Rarely do they mention Hamas’ summary executions of dissenters in Gaza, or the fact that it holds both Palestinians and Israelis hostage to its fanatical ideology.


Critics accuse Israel of laying siege. But what nation wouldn’t blockade a territory ruled by an enemy that pledges to exterminate it? Hamas’ strategy has always been to provoke Israel into retaliation, ensuring civilian suffering that can then be paraded before the cameras. It is a cynical calculus where Israel is damned if it does and damned if it doesn’t.


It is time for the world to grow up. Wars are not Instagram filters. Israel is not a comic-book villain. Hamas is not a resistance movement but a nihilistic terrorist regime. Peace will never come through hashtags, but through the hard work of defeating jihadist absolutism and standing by the only democracy in the Middle East that fights it.

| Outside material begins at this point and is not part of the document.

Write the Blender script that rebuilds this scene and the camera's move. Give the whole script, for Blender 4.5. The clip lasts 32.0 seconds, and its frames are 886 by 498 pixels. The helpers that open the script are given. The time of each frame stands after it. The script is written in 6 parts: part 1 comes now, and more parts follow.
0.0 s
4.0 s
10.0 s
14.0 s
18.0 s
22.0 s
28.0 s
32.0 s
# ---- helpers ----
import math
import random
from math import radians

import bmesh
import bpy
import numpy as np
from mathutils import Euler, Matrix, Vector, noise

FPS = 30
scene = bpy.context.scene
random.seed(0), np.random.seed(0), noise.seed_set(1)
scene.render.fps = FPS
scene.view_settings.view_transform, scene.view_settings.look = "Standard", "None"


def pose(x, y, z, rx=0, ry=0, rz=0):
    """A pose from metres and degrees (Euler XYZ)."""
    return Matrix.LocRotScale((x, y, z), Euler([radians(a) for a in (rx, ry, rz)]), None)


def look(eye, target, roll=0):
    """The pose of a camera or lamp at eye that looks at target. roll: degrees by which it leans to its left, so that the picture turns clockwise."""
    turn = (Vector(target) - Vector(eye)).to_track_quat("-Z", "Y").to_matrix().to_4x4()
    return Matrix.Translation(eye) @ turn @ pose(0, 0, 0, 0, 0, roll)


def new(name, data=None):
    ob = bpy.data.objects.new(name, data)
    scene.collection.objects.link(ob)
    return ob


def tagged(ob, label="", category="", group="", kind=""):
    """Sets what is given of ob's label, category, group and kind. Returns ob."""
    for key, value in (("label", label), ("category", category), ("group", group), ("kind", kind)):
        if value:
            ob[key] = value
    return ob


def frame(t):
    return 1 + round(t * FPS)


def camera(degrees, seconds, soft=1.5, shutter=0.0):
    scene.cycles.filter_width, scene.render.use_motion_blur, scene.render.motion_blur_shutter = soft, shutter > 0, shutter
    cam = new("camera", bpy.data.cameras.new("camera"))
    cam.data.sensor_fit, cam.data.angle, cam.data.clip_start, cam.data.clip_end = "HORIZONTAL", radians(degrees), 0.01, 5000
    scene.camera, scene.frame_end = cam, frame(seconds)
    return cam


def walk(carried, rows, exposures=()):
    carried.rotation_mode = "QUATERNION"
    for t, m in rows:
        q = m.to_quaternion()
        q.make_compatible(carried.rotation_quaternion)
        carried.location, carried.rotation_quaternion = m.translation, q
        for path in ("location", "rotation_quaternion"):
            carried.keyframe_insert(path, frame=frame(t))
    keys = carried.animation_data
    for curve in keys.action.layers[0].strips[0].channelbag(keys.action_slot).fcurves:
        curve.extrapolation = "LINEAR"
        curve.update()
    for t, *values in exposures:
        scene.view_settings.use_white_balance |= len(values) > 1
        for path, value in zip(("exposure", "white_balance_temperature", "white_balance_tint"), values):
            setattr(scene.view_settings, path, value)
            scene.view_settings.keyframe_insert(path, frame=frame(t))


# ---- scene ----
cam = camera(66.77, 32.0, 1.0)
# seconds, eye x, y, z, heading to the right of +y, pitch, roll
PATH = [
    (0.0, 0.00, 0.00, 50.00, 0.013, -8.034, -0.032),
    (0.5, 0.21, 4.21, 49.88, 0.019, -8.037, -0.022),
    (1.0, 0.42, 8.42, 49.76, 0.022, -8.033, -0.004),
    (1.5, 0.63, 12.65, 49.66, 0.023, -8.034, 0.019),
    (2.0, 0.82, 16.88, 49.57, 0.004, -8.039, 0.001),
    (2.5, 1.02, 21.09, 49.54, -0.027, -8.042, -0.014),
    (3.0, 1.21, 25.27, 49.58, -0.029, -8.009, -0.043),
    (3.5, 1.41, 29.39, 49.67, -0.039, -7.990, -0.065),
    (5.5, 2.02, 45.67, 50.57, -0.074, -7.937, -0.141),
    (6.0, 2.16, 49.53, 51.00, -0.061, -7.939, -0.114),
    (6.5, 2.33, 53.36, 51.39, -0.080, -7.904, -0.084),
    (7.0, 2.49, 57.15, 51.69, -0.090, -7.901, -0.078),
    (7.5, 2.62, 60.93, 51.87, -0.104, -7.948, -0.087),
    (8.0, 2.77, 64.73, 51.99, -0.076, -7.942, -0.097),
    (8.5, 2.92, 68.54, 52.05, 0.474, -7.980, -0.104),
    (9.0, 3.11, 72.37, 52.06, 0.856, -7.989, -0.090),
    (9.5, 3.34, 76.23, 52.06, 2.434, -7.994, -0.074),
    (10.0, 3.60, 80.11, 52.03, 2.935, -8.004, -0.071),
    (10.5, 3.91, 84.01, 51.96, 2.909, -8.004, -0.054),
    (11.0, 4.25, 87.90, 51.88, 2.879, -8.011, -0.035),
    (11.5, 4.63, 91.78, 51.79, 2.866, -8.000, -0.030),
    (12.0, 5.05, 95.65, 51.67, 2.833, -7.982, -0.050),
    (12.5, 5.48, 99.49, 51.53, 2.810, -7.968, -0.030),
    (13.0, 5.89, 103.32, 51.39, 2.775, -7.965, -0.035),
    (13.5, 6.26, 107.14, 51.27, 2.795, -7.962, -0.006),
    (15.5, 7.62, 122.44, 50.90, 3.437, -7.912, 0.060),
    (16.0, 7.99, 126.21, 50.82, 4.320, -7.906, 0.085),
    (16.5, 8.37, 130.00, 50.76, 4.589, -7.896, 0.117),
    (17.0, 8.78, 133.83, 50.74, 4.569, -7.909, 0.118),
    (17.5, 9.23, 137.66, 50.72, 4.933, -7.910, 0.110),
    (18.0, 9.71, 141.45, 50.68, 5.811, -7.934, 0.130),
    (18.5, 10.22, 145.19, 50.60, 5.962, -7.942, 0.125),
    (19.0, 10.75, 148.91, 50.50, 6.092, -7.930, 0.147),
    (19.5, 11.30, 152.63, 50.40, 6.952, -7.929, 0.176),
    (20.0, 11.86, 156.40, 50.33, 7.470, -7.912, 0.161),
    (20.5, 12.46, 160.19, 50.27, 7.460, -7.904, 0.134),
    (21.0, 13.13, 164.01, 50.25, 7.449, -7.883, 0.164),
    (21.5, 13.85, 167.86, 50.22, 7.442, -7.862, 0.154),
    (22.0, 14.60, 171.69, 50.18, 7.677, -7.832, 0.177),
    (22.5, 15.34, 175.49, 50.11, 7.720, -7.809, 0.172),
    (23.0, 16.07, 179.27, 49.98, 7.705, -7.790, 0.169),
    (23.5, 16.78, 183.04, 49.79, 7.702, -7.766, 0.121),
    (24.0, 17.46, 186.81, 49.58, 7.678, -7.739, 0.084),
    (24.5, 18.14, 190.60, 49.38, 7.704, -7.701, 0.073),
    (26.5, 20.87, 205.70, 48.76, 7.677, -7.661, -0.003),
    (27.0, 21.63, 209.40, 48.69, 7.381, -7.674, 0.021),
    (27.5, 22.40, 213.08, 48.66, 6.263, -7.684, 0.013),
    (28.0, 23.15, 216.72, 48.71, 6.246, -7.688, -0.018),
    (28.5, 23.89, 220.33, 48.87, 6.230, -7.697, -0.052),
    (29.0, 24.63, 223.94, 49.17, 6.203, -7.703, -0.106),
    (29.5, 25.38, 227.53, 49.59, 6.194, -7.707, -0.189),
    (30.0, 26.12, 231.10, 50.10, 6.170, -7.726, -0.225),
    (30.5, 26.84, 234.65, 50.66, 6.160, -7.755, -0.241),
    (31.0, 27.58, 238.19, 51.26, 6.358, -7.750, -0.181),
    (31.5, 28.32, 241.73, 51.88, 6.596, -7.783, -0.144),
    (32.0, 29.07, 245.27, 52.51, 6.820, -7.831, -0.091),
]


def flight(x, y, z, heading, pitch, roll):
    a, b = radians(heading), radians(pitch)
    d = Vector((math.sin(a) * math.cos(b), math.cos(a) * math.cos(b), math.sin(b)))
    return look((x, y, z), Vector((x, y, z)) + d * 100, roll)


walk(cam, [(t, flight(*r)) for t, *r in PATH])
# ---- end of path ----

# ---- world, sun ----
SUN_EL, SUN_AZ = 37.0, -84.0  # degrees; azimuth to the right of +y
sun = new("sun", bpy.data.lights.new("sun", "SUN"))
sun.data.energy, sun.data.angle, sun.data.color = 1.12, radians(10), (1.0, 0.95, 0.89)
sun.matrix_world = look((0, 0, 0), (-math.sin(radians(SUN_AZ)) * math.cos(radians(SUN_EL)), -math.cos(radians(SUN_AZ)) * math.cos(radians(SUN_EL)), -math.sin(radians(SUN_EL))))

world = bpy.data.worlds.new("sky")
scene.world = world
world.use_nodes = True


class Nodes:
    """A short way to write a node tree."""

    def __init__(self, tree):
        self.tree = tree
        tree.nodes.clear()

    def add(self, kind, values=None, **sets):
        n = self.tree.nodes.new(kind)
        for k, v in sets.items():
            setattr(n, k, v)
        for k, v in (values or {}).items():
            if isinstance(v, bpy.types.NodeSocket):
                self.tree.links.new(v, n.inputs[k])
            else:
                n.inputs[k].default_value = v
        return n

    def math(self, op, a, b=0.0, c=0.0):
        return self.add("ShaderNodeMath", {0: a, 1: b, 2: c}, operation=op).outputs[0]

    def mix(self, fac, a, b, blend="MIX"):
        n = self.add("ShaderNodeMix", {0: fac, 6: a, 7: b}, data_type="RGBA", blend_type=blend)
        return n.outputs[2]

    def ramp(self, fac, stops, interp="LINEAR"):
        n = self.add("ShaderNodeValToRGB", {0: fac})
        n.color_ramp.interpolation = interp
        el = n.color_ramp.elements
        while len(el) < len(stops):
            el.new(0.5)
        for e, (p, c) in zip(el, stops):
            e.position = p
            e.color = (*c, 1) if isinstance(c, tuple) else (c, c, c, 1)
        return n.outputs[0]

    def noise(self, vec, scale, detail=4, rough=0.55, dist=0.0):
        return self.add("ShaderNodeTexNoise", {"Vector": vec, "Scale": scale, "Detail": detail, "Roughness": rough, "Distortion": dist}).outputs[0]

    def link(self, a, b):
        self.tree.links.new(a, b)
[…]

Israel has never based its security decisions on the whims or sentiments of U.S. presidents, even those deemed ‘friendly nor does it fight wars - or end them - on cue from Washington.


The Jewish state has long charted its own course when national security was at stake, often in defiance of the very superpower that has armed and funded it.


When Menachem Begin ordered the 1981 airstrike on Iraq’s Osirak nuclear reactor, the Reagan administration was furious. But Begin stood firm, remarking that no American would ever decide the security of Israel. History vindicated him. The Osirak strike likely saved the region from a nuclear-armed Saddam Hussein.


Yitzhak Shamir, another unapologetic hawk, refused to halt settlement expansion in the West Bank during the George H.W. Bush years, despite immense pressure. He knew that the so-called ‘peace process’ being pushed by Washington was long on theory and short on accountability. He preferred reality to illusion, especially when that illusion involved trusting the PLO.


Even Ariel Sharon, who launched Israel’s unilateral withdrawal from Gaza in 2005, did so not because of foreign pressure but as a cold calculation about demographics and security. That gamble, once hailed as a step toward peace, has today become a cautionary tale. In return for land, Israel received rocket fire.


So, when Donald Trump calls on Jerusalem to “wrap it up,” he ought to realize that Israel’s military doctrine is guided by one core imperative: survival.


If Trump wants the war in Gaza to end, he will have to do more to pressure Hamas rather than indulge in wishful Riviera fantasies.